What do you think of when you hear the words “summer” and “beer”? We think of barbeques, socialising, holiday travel, and relaxing after an active day in the sun. As the weather fines up we get more active and tend to look towards lighter styles that don’t slow us down.
One friend immediately thought of the summer seasonals, like Montieth’s Summer Ale and Mac’s Sundance. Both of these beers have added ingredients (honey and lemongrass respectively) to create an enticing “festive” vibe, that he suggested might be a bit “feminine” but were good on a Saturday afternoon after a hard Friday night.
Of course the more traditional flavors of lager beer are synonymous with summertime. (Have you ever seen an advertisement with people huddled around a fire drinking lager?) Lagers are a refreshing drink in warm weather, designed to be served colder, and typically lighter in colour, body and flavour. When it comes to lagers, we prefer the hoppier pilsner style.

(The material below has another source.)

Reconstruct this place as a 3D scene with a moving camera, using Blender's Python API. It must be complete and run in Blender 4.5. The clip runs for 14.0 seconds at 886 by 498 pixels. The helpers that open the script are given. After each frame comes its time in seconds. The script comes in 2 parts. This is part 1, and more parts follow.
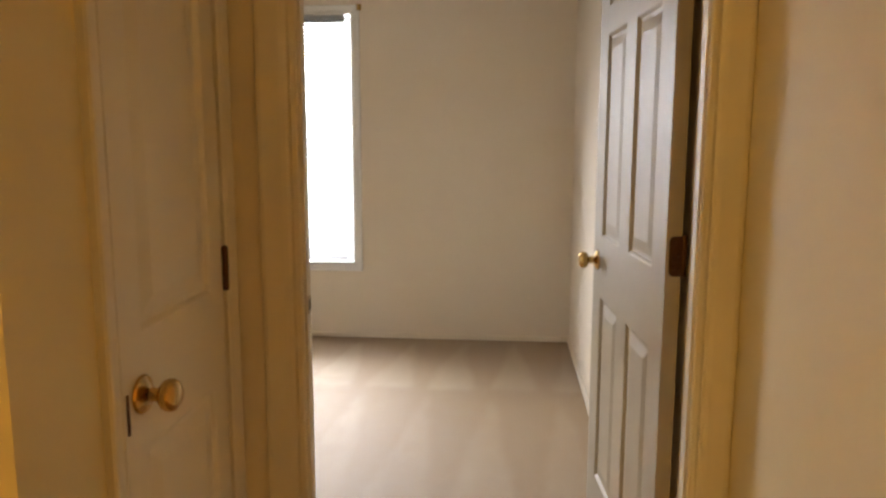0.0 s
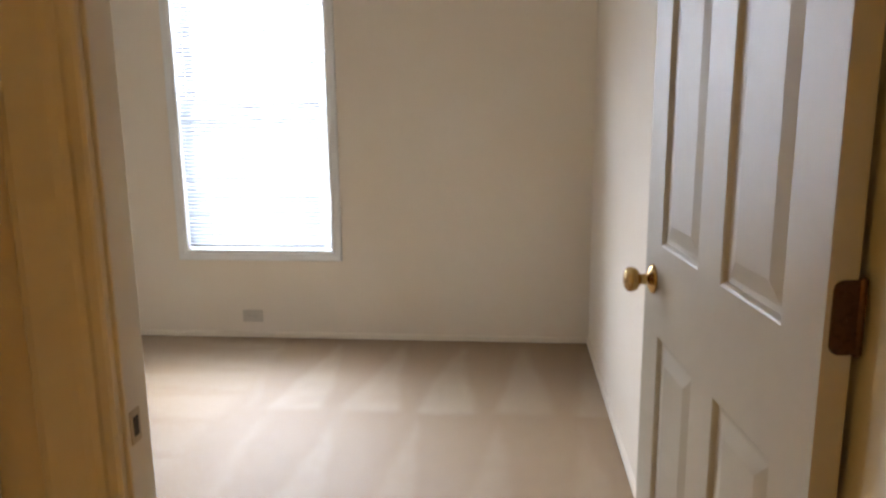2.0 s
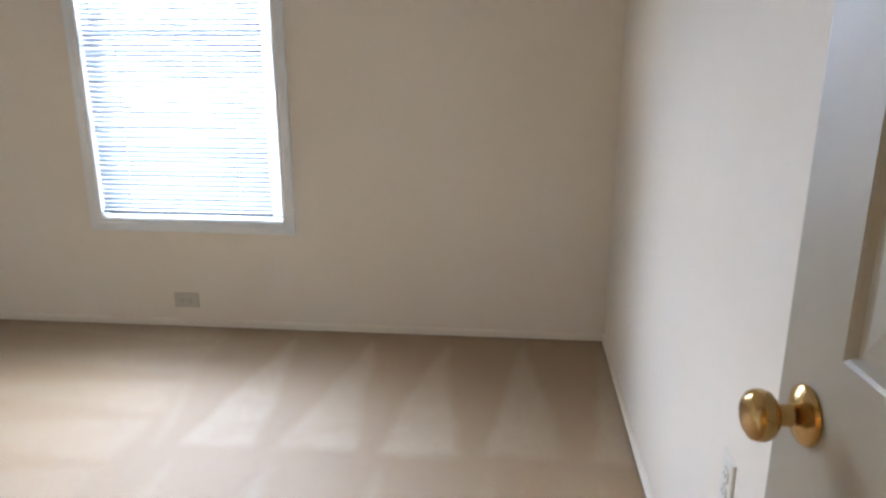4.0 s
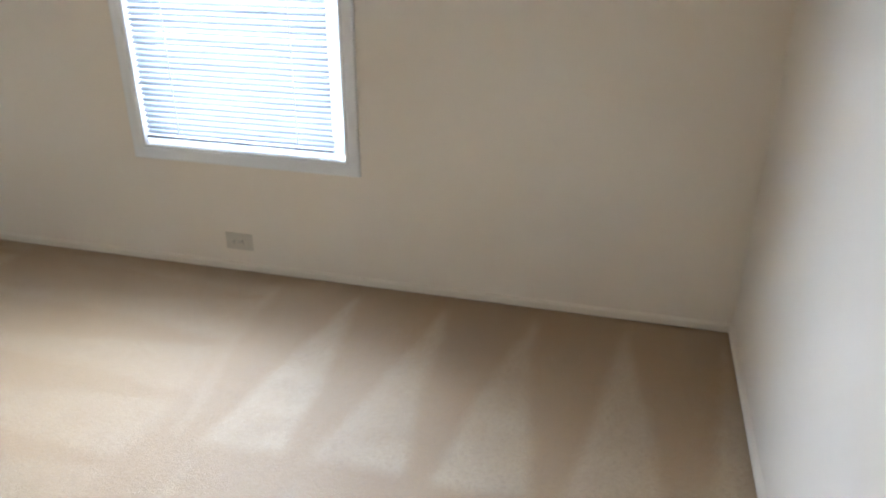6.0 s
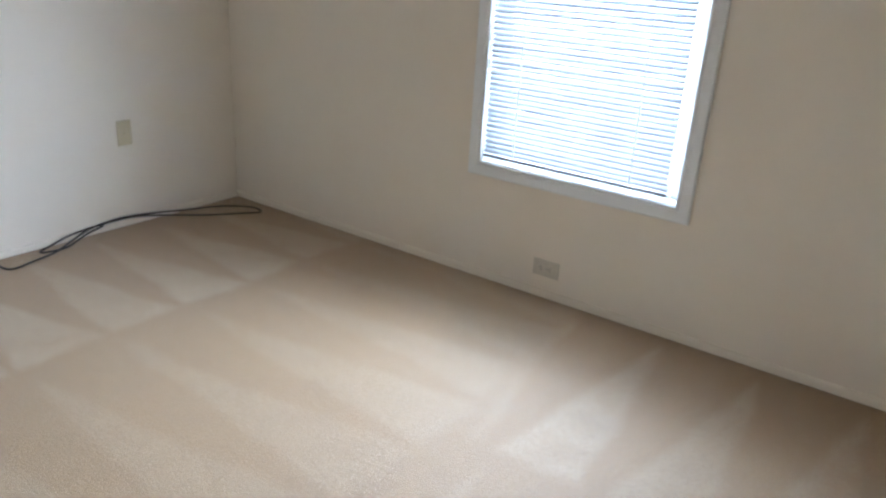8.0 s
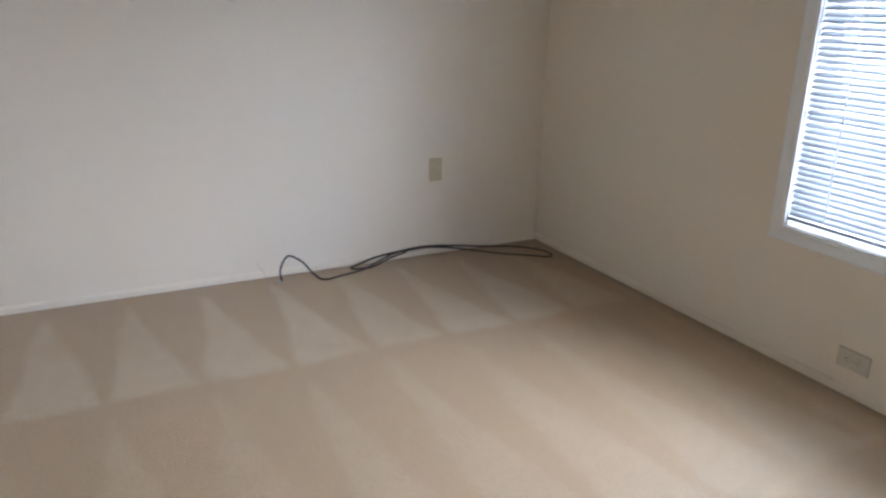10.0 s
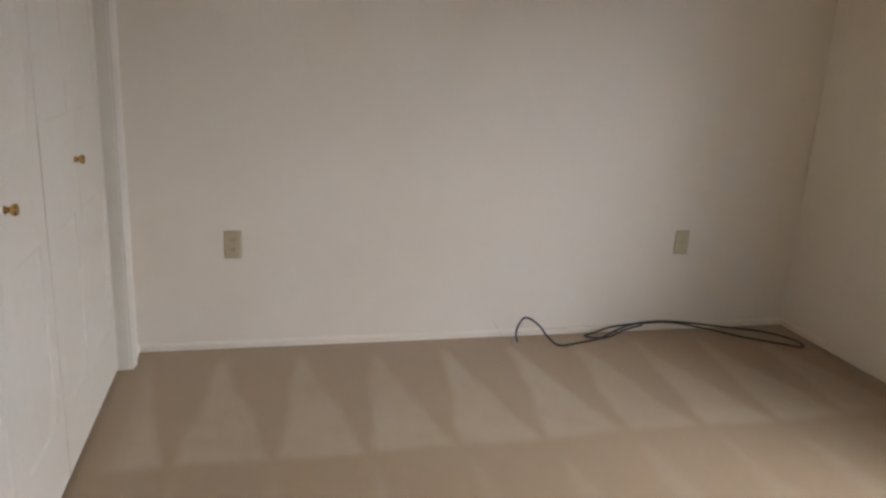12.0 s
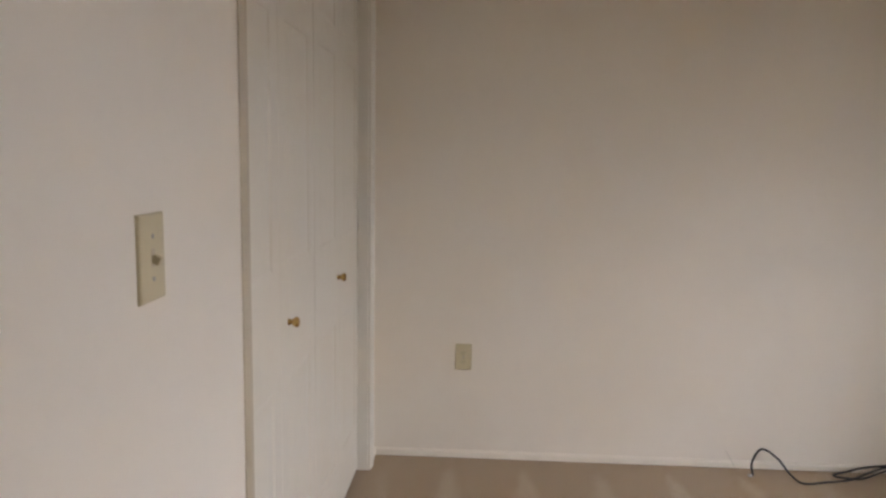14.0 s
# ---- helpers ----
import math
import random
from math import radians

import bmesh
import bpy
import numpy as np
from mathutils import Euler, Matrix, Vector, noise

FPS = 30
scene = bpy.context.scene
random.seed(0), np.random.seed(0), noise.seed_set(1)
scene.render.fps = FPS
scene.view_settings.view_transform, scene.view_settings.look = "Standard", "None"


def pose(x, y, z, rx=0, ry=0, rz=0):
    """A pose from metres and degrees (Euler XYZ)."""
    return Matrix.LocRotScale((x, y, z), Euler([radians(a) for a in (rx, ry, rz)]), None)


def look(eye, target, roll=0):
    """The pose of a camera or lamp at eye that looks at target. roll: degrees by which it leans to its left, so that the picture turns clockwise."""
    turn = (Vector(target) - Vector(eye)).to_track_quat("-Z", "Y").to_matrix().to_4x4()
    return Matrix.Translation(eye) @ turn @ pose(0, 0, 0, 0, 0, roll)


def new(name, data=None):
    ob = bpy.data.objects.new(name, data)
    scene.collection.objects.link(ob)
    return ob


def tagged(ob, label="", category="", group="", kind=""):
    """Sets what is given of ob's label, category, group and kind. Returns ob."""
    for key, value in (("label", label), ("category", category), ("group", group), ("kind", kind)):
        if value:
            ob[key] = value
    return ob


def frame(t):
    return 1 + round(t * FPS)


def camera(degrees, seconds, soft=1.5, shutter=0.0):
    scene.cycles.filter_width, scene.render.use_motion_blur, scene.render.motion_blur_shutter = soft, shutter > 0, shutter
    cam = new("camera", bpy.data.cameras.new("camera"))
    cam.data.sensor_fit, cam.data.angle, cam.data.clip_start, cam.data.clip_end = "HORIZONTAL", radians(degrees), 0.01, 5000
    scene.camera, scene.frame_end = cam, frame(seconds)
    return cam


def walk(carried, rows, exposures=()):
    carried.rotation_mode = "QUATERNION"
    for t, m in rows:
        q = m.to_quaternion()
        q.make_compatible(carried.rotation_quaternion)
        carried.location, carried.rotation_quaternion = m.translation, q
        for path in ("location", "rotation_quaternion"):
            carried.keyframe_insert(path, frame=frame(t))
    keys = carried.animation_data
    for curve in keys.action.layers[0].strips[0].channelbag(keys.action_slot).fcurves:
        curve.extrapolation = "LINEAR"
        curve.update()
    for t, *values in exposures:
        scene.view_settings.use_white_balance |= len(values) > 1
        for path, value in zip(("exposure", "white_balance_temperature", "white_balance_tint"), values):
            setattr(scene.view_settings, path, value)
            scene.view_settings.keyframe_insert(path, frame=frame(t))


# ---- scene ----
cam = camera(62.0, 14.0, soft=2.6)
PATH = [
    (0, (0.487, -0.184, 1.301), (0.317, 1.787, 1.005), 0.1),
    (0.5, (0.457, 0.028, 1.301), (0.312, 1.998, 0.984), -0.4),
    (1, (0.441, 0.215, 1.295), (0.34, 2.185, 0.964), -0.6),
    (1.5, (0.473, 0.43, 1.297), (0.338, 2.399, 0.972), -0.6),
    (2, (0.477, 0.611, 1.293), (0.294, 2.564, 0.903), -0.6),
    (2.5, (0.457, 0.857, 1.274), (0.282, 2.807, 0.867), -0.1),
    (3, (0.458, 1.057, 1.265), (0.304, 3.003, 0.825), -0.3),
    (5.5, (0.513, 2.046, 1.338), (0.168, 3.849, 0.544), 0.4),
    (6, (0.47, 2.124, 1.35), (0.024, 3.877, 0.496), 0.3),
    (6.5, (0.401, 2.128, 1.377), (-0.177, 3.831, 0.501), 0.9),
    (7, (0.367, 2.095, 1.343), (-0.374, 3.761, 0.521), 1.4),
    (7.5, (0.294, 2.033, 1.309), (-0.579, 3.658, 0.537), 2.8),
    (8, (0.246, 2.013, 1.267), (-0.812, 3.541, 0.53), 3.4),
    (8.2, (0.23, 2.031, 1.262), (-0.895, 3.513, 0.527), 3.5),
    (10.5, (0.395, 2.300, 1.225), (-1.366, 3.013, 0.599), 1.3),
    (11, (0.283, 2.205, 1.274), (-1.512, 2.821, 0.642), 2.2),
    (11.5, (0.224, 2.096, 1.285), (-1.61, 2.629, 0.692), 2.8),
    (12, (0.178, 1.962, 1.278), (-1.693, 2.425, 0.749), 2.9),
    (12.5, (0.188, 1.939, 1.278), (-1.73, 2.268, 0.818), 2.3),
    (13, (0.220, 1.929, 1.288), (-1.732, 2.12, 0.896), 1.8),
    (13.5, (0.262, 1.925, 1.304), (-1.714, 1.957, 0.994), 1.1),
    (14, (0.273, 1.901, 1.319), (-1.708, 1.792, 1.069), 0.9),
]
walk(cam, [(t, look(eye, target, roll)) for t, eye, target, roll in PATH], exposures=(
    (0.0, 0.47, 7200, 19), (1.5, 0.45, 6650, 18), (2.5, 0.44, 6000, 18), (5.5, 0.55, 5650, 13), (8.0, 0.40, 5450, 13),
    (10.5, 0.07, 5850, 18), (12.5, -0.1, 6450, 20), (14.0, -0.08, 6620, 21)))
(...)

One of our favourite beer memories came from a holiday in Canada. We were sitting on the patio of the Granville Island Hotel on a warm afternoon, looking across the water at the Vancouver CBD savouring a locally brewed pilsner that matched the fantastic view. For a Nelson summer equivalent, we would have a bottle of Tuatara Pilsner and a picnic at any of a number of scenic locations.
Of course there is no reason you have to have a lager. Wheat beers are lager-like ales with a refreshing spicyness that make them a popular choice in Germany and America. Mac’s Great White is a readily available example. Locally, the American Wheat continues to be a best seller at Golden Bear Brewing in Mapua.
When we asked Kieron Lattimer of the Moutere Inn about his summer beer memories, he recalled “sitting in a beer garden of a pub in York (where I lived as a young man for 6 years) alongside the River Ouse at the height of summertime. Drinking one of the many, many fantastic beers that were available to me.” Those beers would most likely have been ales and indeed another light, yet full flavoured option would be a lower alcohol ale such as Emmerson’s Bookbinder or Townshend Breweries Cathcart NTA. Both are around 4% abv English style ales, with Bookbinder providing a classic sweeter malty profile, and Cathcart NTA giving a little more bitter, hoppy bite.
With the summer holidays approaching, it’s the perfect time to fill a rigger with any of these styles and get out and enjoy the season and the beer.